COLLECTED MATERIAL -
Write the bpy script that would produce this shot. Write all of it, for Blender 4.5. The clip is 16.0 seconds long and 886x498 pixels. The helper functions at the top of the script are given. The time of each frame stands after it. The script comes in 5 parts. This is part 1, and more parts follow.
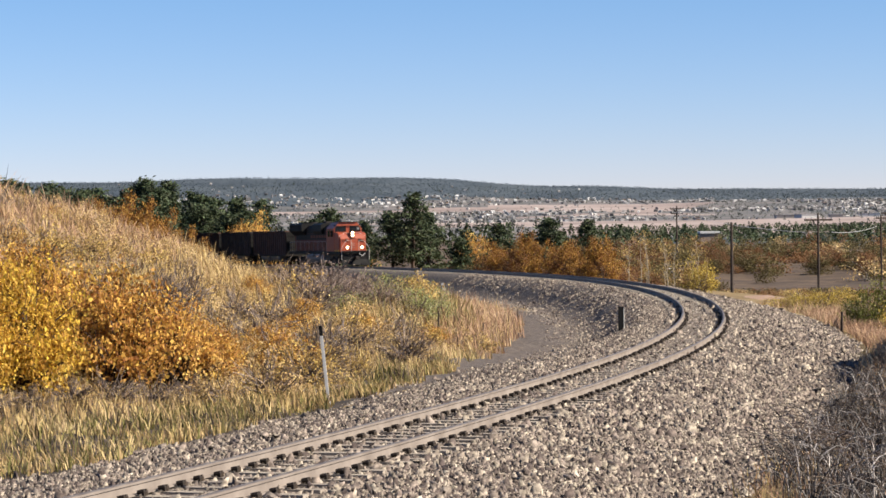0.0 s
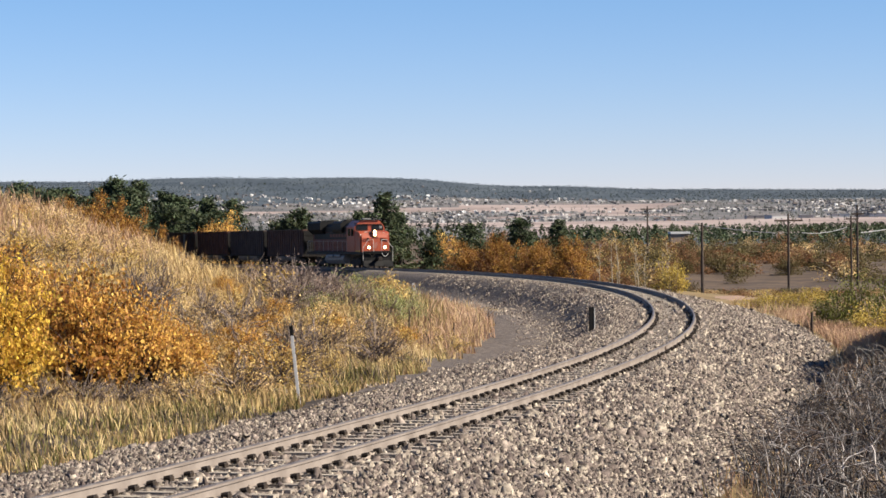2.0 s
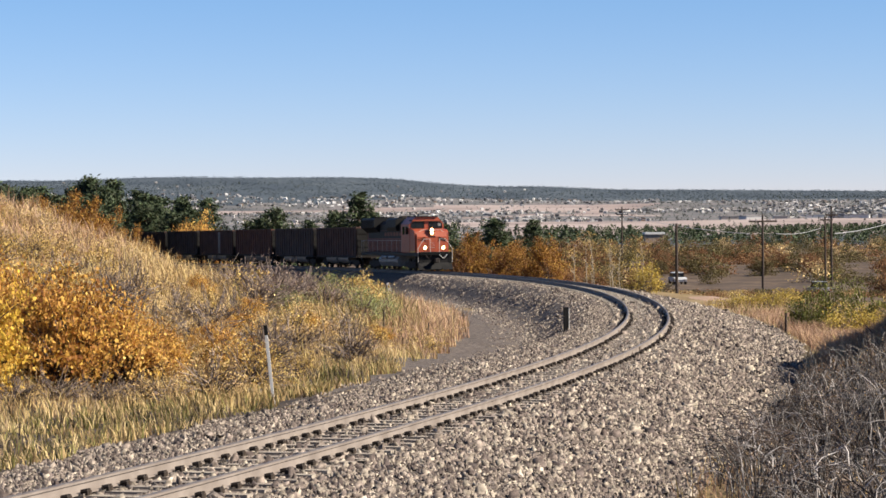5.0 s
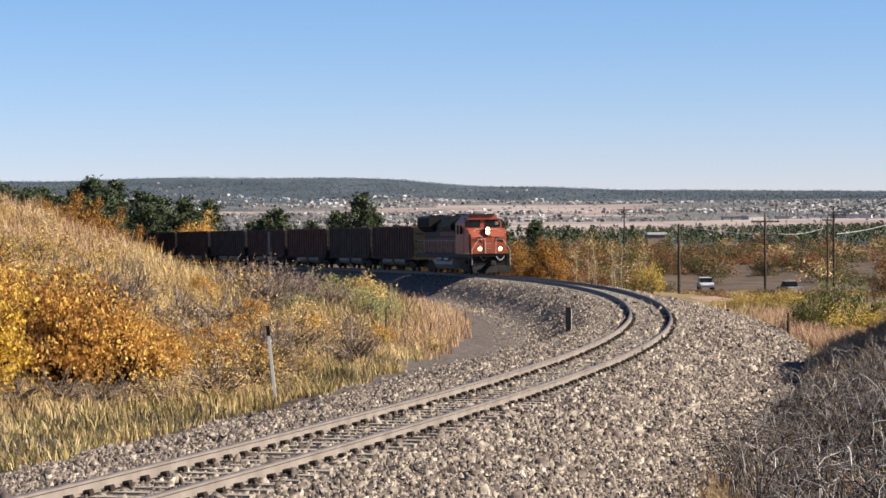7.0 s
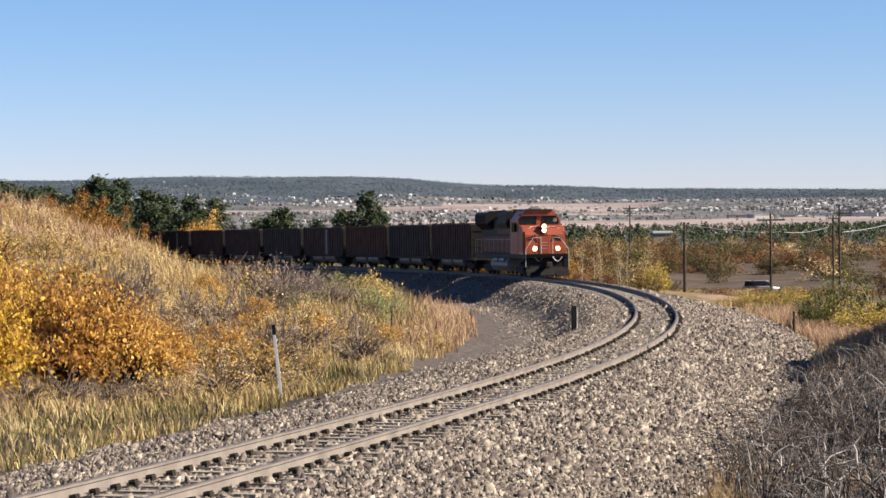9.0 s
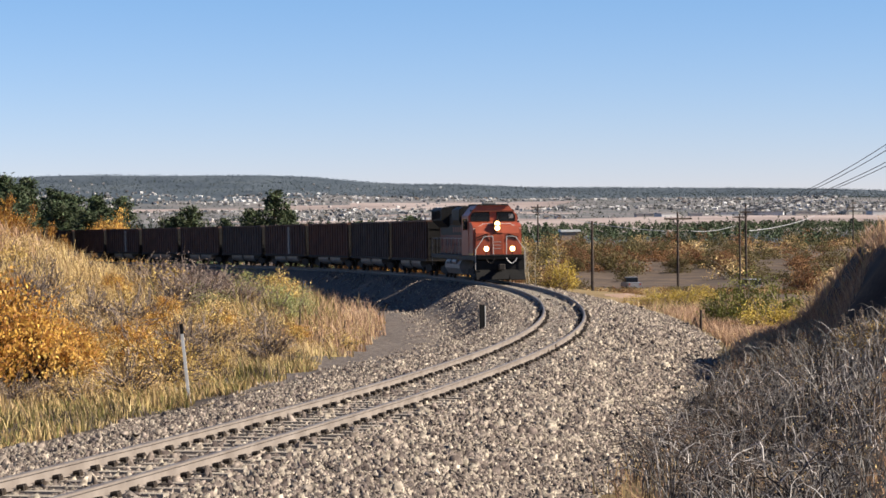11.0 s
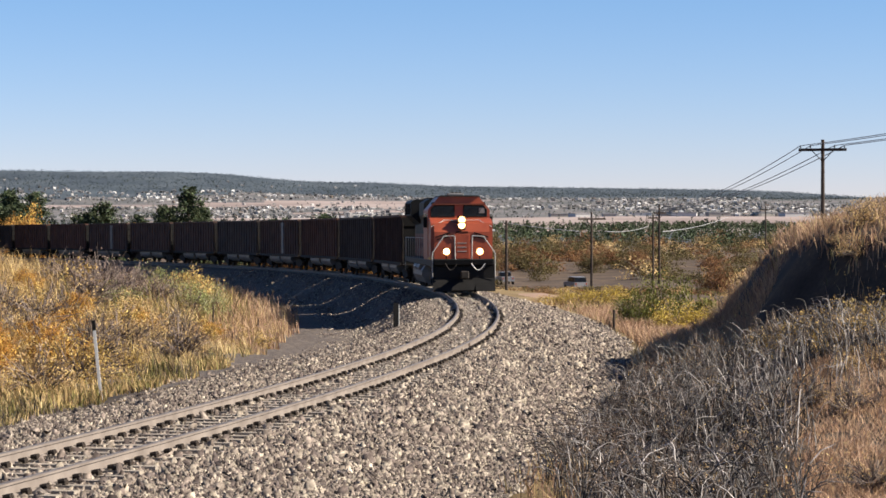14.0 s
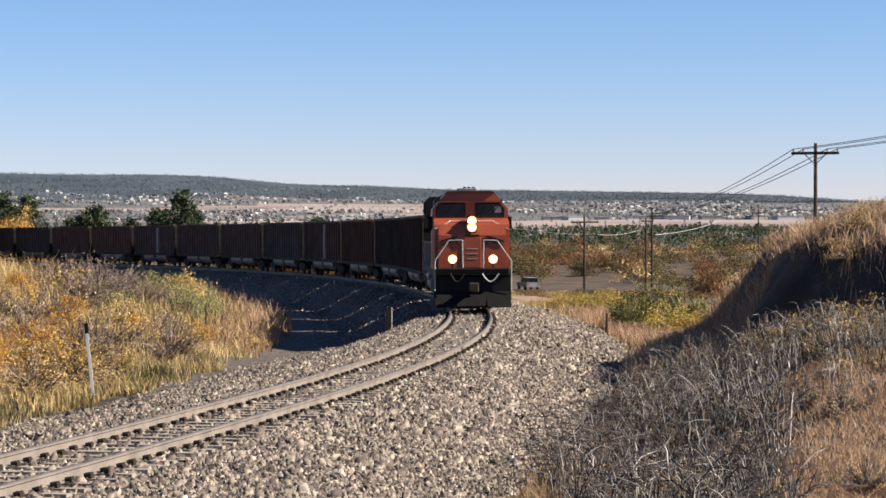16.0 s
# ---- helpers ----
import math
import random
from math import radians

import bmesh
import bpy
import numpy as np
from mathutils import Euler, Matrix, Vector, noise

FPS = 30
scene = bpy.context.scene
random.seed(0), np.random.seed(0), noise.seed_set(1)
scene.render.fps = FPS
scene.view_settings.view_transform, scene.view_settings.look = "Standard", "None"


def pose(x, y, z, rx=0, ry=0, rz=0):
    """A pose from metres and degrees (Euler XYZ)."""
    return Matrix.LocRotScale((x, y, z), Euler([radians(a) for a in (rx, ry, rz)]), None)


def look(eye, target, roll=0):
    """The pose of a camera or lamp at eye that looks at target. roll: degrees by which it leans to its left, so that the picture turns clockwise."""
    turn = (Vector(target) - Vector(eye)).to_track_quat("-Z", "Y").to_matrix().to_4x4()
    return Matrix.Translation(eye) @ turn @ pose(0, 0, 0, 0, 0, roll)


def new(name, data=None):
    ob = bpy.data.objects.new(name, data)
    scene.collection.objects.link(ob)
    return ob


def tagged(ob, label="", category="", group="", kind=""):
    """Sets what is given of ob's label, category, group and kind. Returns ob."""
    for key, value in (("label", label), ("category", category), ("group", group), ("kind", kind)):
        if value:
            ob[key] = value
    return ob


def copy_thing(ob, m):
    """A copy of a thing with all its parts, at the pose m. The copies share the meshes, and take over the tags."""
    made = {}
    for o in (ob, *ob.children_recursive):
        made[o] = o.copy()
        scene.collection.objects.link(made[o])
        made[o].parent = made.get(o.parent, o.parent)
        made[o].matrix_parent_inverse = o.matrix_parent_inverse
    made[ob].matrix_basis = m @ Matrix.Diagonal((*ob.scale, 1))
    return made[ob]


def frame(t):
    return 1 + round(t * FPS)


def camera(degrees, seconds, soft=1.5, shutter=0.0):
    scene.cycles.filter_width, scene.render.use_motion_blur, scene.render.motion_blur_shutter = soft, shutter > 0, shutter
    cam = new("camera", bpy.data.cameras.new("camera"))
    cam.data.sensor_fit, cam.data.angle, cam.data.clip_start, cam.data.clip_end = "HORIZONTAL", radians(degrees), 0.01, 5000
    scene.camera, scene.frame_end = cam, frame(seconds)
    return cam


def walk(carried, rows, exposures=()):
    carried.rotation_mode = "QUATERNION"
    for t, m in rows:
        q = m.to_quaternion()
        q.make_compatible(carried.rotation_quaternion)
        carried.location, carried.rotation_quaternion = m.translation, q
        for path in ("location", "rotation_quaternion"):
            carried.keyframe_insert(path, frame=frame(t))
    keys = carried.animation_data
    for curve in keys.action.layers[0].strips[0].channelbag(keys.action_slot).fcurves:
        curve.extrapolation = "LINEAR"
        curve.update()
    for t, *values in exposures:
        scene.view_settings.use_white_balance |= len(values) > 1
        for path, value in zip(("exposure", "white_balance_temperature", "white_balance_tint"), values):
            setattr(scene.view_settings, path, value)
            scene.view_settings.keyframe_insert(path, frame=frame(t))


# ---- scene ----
# A long coal train comes round a curve below a hill, filmed with a long lens from a bank beside the track.
LENS = 20.79
EYE = (0.0, 0.0, 3.52)
cam = camera(LENS, 16.0, soft=1.6)
TURNS = [
    (0.0, 89.131, 0.756, 0.680), (0.5, 89.106, 0.636, 0.524), (1.0, 89.100, 0.602, 0.342),
    (1.5, 89.119, 0.603, 0.156), (2.0, 89.124, 0.657, -0.010), (2.5, 89.130, 0.717, -0.133),
    (3.0, 89.125, 0.712, -0.202), (3.5, 89.120, 0.706, -0.275), (4.0, 89.115, 0.602, -0.407),
    (6.5, 89.123, 0.530, -0.718), (7.0, 89.127, 0.550, -0.555), (7.5, 89.133, 0.586, -0.395),
    (8.0, 89.141, 0.649, -0.311), (10.5, 89.015, 0.459, -1.595), (11.0, 89.046, 0.591, -2.598),
    (11.5, 89.043, 0.529, -3.485), (12.0, 88.978, 0.494, -4.097), (12.5, 88.954, 0.484, -4.402),
    (13.0, 88.951, 0.343, -4.470), (13.5, 88.951, 0.258, -4.516), (14.0, 89.001, 0.104, -4.624),
    (14.5, 89.042, 0.096, -4.749), (15.0, 89.072, 0.026, -4.853), (15.5, 89.083, 0.084, -4.879),
    (16.0, 89.075, 0.069, -4.793),
]
walk(cam, [(t, pose(*EYE, rx, ry, rz)) for t, rx, ry, rz in TURNS])

# ---- sky and sun ----
SUN_ROT, SUN_ELEV = radians(101), radians(35)
world = bpy.data.worlds.new("sky")
scene.world = world
world.use_nodes = True
wn = world.node_tree.nodes
sky = wn.new("ShaderNodeTexSky")
sky.sky_type = "NISHITA"
sky.sun_disc = False
sky.sun_elevation, sky.sun_rotation = SUN_ELEV, SUN_ROT
sky.altitude, sky.air_density, sky.dust_density, sky.ozone_density = 2200, 1.0, 0.0, 3.0
wn["Background"].inputs["Strength"].default_value = 0.05
tint = wn.new("ShaderNodeMix")
tint.data_type, tint.blend_type = "RGBA", "MULTIPLY"
tint.inputs[0].default_value = 1.0
# thin autumn haze: paler and rosier low down, clear blue above
sky_dir, sky_up, haze = wn.new("ShaderNodeTexCoord"), wn.new("ShaderNodeSeparateXYZ"), wn.new("ShaderNodeValToRGB")
haze.color_ramp.elements[0].position, haze.color_ramp.elements[0].color = 0.0, (0.86, 0.81, 1.06, 1)
haze.color_ramp.elements[1].position, haze.color_ramp.elements[1].color = 0.11, (0.67, 0.845, 1.05, 1)
world.node_tree.links.new(sky_dir.outputs["Generated"], sky_up.inputs[0])
world.node_tree.links.new(sky_up.outputs["Z"], haze.inputs[0])
world.node_tree.links.new(haze.outputs[0], tint.inputs[7])
world.node_tree.links.new(sky.outputs[0], tint.inputs[6])
world.node_tree.links.new(tint.outputs[2], wn["Background"].inputs["Color"])
sun = new("sun", bpy.data.lights.new("sun", "SUN"))
sun.data.energy, sun.data.angle, sun.data.color = 5.0, radians(0.5), (1.0, 0.90, 0.76)
sun_from = Vector((math.sin(SUN_ROT) * math.cos(SUN_ELEV), math.cos(SUN_ROT) * math.cos(SUN_ELEV), math.sin(SUN_ELEV)))
sun.matrix_world = look(sun_from * 200, (0, 0, 0))
scene.view_settings.exposure = 1.325


# ---- materials ----
TONE = 0.66


def ramp_node(nt, stops):
    r = nt.nodes.new("ShaderNodeValToRGB")
    e = r.color_ramp.elements
    while len(e) < len(stops):
        e.new(0.5)
    for el, (pos, c) in zip(e, stops):
        el.position, el.color = pos, (c[0] * TONE, c[1] * TONE, c[2] * TONE, 1)
    return r


def mat(name, c1, c2, scale=3.0, rough=0.8, metal=0.0, bump=0.2, fine=40.0, c3=None, vary=0.0, island=False, spec=0.3, sheer=0.0):
    """Two noises at two sizes blend two or three colours; vary: how much the lightness differs from piece to piece."""
    m = bpy.data.materials.new(name)
    m.use_nodes = True
    nt = m.node_tree
    n, l = nt.nodes, nt.links
    b = n["Principled BSDF"]
    b.inputs["Roughness"].default_value, b.inputs["Metallic"].default_value = rough, metal
    b.inputs["Specular IOR Level"].default_value = spec
    co = n.new("ShaderNodeTexCoord")
    n1, n2 = n.new("ShaderNodeTexNoise"), n.new("ShaderNodeTexNoise")
    n1.inputs["Scale"].default_value, n1.inputs["Detail"].default_value = scale, 5
    n2.inputs["Scale"].default_value, n2.inputs["Detail"].default_value = fine, 3
    for q in (n1, n2):
        l.new(co.outputs["Object"], q.inputs["Vector"])
    mix = n.new("ShaderNodeMath")
    mix.operation = "MULTIPLY_ADD"
    l.new(n2.outputs["Fac"], mix.inputs[0])
    mix.inputs[1].default_value = 0.45
    sub = n.new("ShaderNodeMath")
    sub.operation = "MULTIPLY_ADD"
    l.new(n1.outputs["Fac"], sub.inputs[0])
    sub.inputs[1].default_value, sub.inputs[2].default_value = 1.4, -0.42
    l.new(sub.outputs[0], mix.inputs[2])
    stops = [(0.25, c1), (0.75, c2)] if c3 is None else [(0.2, c1), (0.5, c2), (0.8, c3)]
    r = ramp_node(nt, stops)
    l.new(mix.outputs[0], r.inputs[0])
    out = r.outputs["Color"]
    if vary:
        if island:
            src = n.new("ShaderNodeNewGeometry").outputs["Random Per Island"]
        else:
            src = n.new("ShaderNodeObjectInfo").outputs["Random"]
        hsv = n.new("ShaderNodeHueSaturation")
        mr = n.new("ShaderNodeMapRange")
        mr.inputs["To Min"].default_value, mr.inputs["To Max"].default_value = 1 - vary, 1 + vary
        l.new(src, mr.inputs["Value"])
        l.new(mr.outputs[0], hsv.inputs["Value"])
        mh = n.new("ShaderNodeMapRange")
        mh.inputs["To Min"].default_value, mh.inputs["To Max"].default_value = 0.5 - vary * 0.04, 0.5 + vary * 0.04
        l.new(src, mh.inputs["Value"])
        l.new(mh.outputs[0], hsv.inputs["Hue"])
        l.new(out, hsv.inputs["Color"])
        out = hsv.outputs["Color"]
    l.new(out, b.inputs["Base Color"])
    if bump:
        bp = n.new("ShaderNodeBump")
        bp.inputs["Strength"].default_value, bp.inputs["Distance"].default_value = bump, 0.02
        l.new(mix.outputs[0], bp.inputs["Height"])
        l.new(bp.outputs[0], b.inputs["Normal"])
    if sheer:
        tr = n.new("ShaderNodeBsdfTranslucent")
        l.new(out, tr.inputs["Color"])
        ms = n.new("ShaderNodeMixShader")
        ms.inputs[0].default_value = sheer
        l.new(b.outputs[0], ms.inputs[1])
        l.new(tr.outputs[0], ms.inputs[2])
        l.new(ms.outputs[0], n["Material Output"].inputs["Surface"])
    return m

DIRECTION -
Only the lines from the one containing "import bmesh" through the one containing "q = m.to_quaternion()" are to be extracted, exactly as they appear, with both ends included.

PROBLEM SOLUTION -
import bmesh
import bpy
import numpy as np
from mathutils import Euler, Matrix, Vector, noise

FPS = 30
scene = bpy.context.scene
random.seed(0), np.random.seed(0), noise.seed_set(1)
scene.render.fps = FPS
scene.view_settings.view_transform, scene.view_settings.look = "Standard", "None"


def pose(x, y, z, rx=0, ry=0, rz=0):
    """A pose from metres and degrees (Euler XYZ)."""
    return Matrix.LocRotScale((x, y, z), Euler([radians(a) for a in (rx, ry, rz)]), None)


def look(eye, target, roll=0):
    """The pose of a camera or lamp at eye that looks at target. roll: degrees by which it leans to its left, so that the picture turns clockwise."""
    turn = (Vector(target) - Vector(eye)).to_track_quat("-Z", "Y").to_matrix().to_4x4()
    return Matrix.Translation(eye) @ turn @ pose(0, 0, 0, 0, 0, roll)


def new(name, data=None):
    ob = bpy.data.objects.new(name, data)
    scene.collection.objects.link(ob)
    return ob


def tagged(ob, label="", category="", group="", kind=""):
    """Sets what is given of ob's label, category, group and kind. Returns ob."""
    for key, value in (("label", label), ("category", category), ("group", group), ("kind", kind)):
        if value:
            ob[key] = value
    return ob


def copy_thing(ob, m):
    """A copy of a thing with all its parts, at the pose m. The copies share the meshes, and take over the tags."""
    made = {}
    for o in (ob, *ob.children_recursive):
        made[o] = o.copy()
        scene.collection.objects.link(made[o])
        made[o].parent = made.get(o.parent, o.parent)
        made[o].matrix_parent_inverse = o.matrix_parent_inverse
    made[ob].matrix_basis = m @ Matrix.Diagonal((*ob.scale, 1))
    return made[ob]


def frame(t):
    return 1 + round(t * FPS)


def camera(degrees, seconds, soft=1.5, shutter=0.0):
    scene.cycles.filter_width, scene.render.use_motion_blur, scene.render.motion_blur_shutter = soft, shutter > 0, shutter
    cam = new("camera", bpy.data.cameras.new("camera"))
    cam.data.sensor_fit, cam.data.angle, cam.data.clip_start, cam.data.clip_end = "HORIZONTAL", radians(degrees), 0.01, 5000
    scene.camera, scene.frame_end = cam, frame(seconds)
    return cam


def walk(carried, rows, exposures=()):
    carried.rotation_mode = "QUATERNION"
    for t, m in rows:
        q = m.to_quaternion()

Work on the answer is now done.